Jay touched on the practical application to submitting to one another. Some of that means overlooking idiosyncrasies, offenses, preferences, and flaws that we might see in our brothers and sisters and putting on love, grace, and humility instead. Yes, there is a time for confrontation and "speaking the truth in love"...but I think sometimes we could afford to extend a little more grace! After all, how great is the grace that our Heavenly Father extends to us despite all the mistakes we make! In examining myself and my own heart, I've found that the more the Lord works on my heart to bring humility, the more I am able to love and extend grace to my brothers and sisters (still working on it of course).

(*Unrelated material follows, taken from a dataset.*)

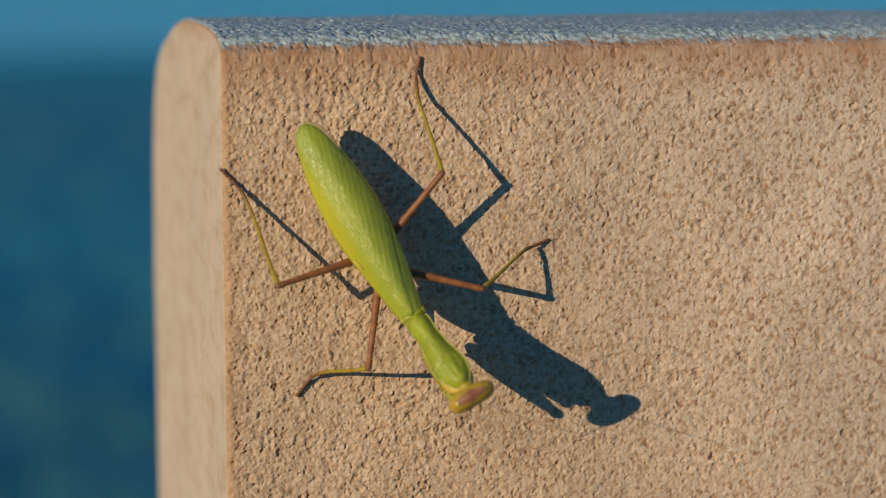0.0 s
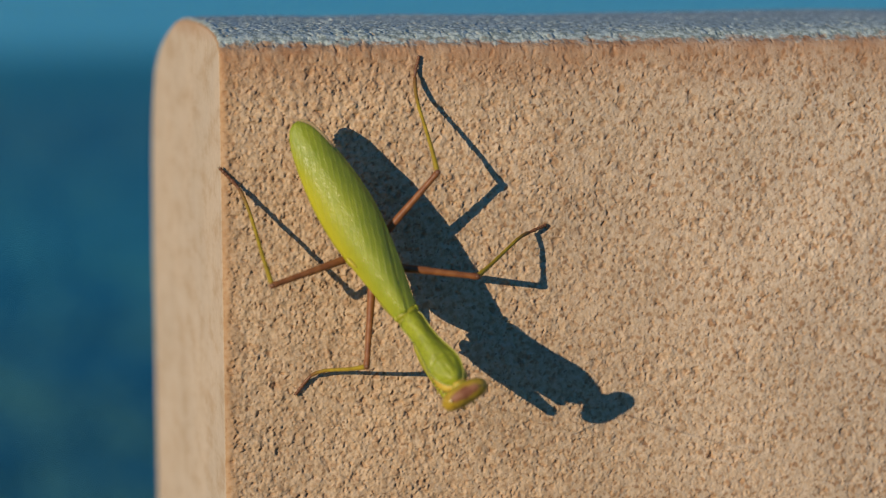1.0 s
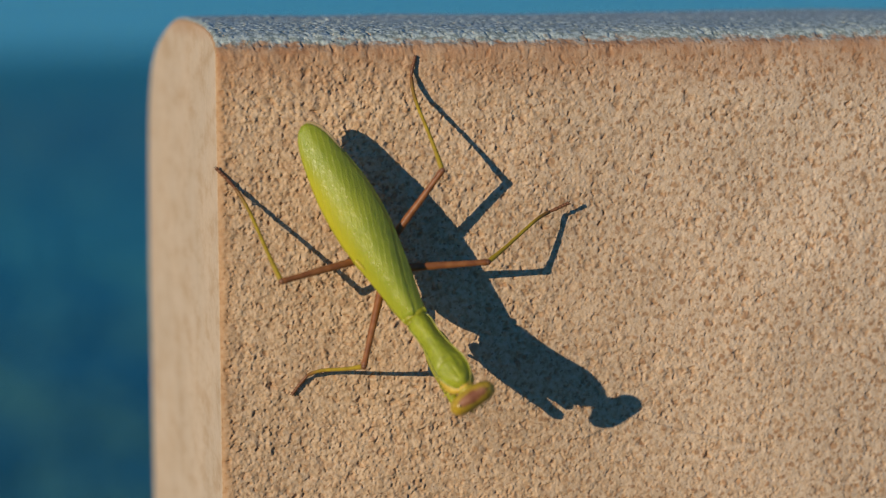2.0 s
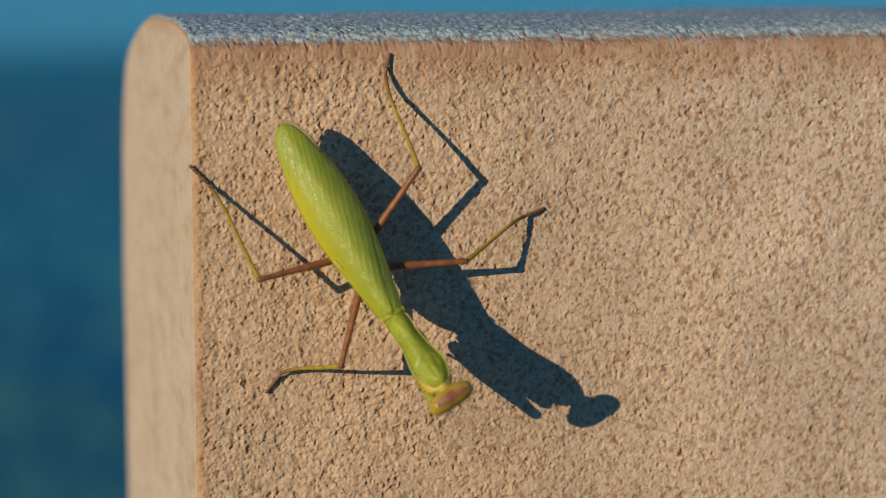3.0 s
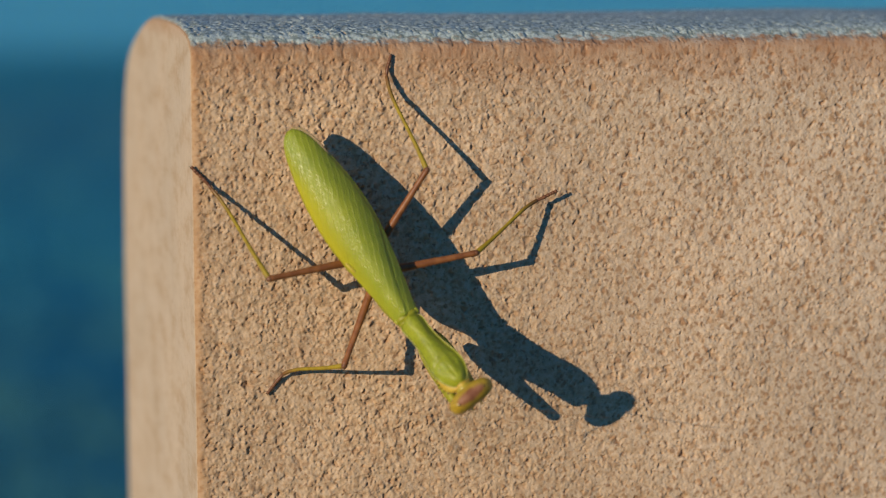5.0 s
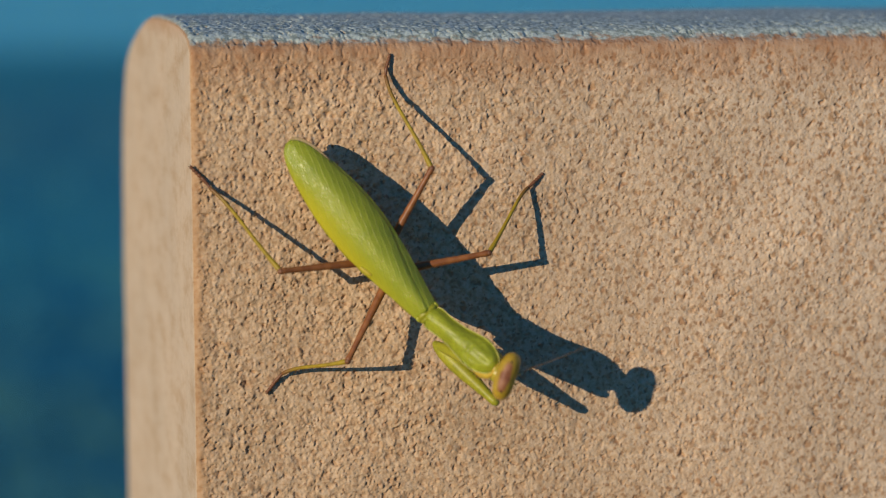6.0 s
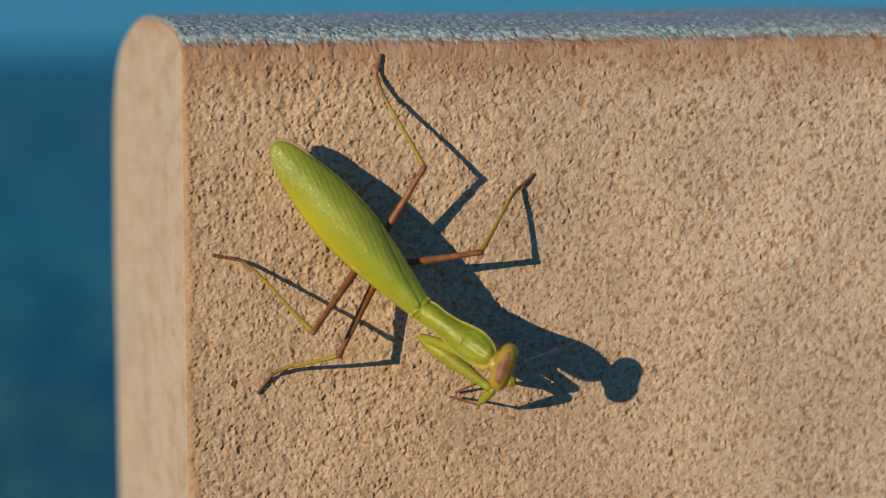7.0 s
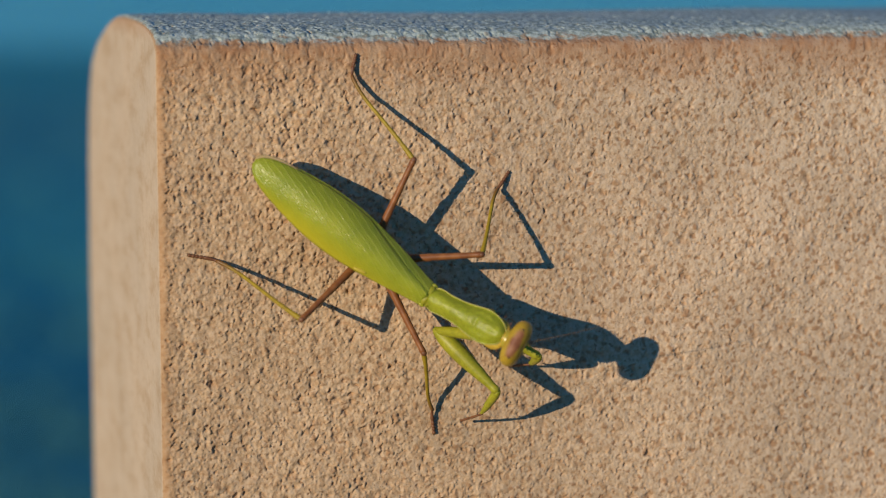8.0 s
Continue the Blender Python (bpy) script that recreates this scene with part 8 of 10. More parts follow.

THAT is when the Spirit can truly move, because unity is there!

I could say a lot more on this...but I know others will have good stuff to say...

I'll leave you with just my heartfelt thanks. To all of you, whether you are here or far away. I am so incredibly thankful for the family God has given me through His body. Each of you have encouraged me at some point or another and played an intricate part in not just my life, but in God's order that He has set up for His family, the church. I don't know what I would do without you all! I am excited about what God is doing and is going to do as we continue to submit to Him, each other, and the plans that He has for His body.

Have an awesome day!

1 comment:

Anonymous said...

Wow Sounds like an incredible teaching! Submission is such a stretching teaching. Praise God that his mercy and grace is sufficient. Great observations Ash, i appreciate your details since I couldnt be there. Praise God!!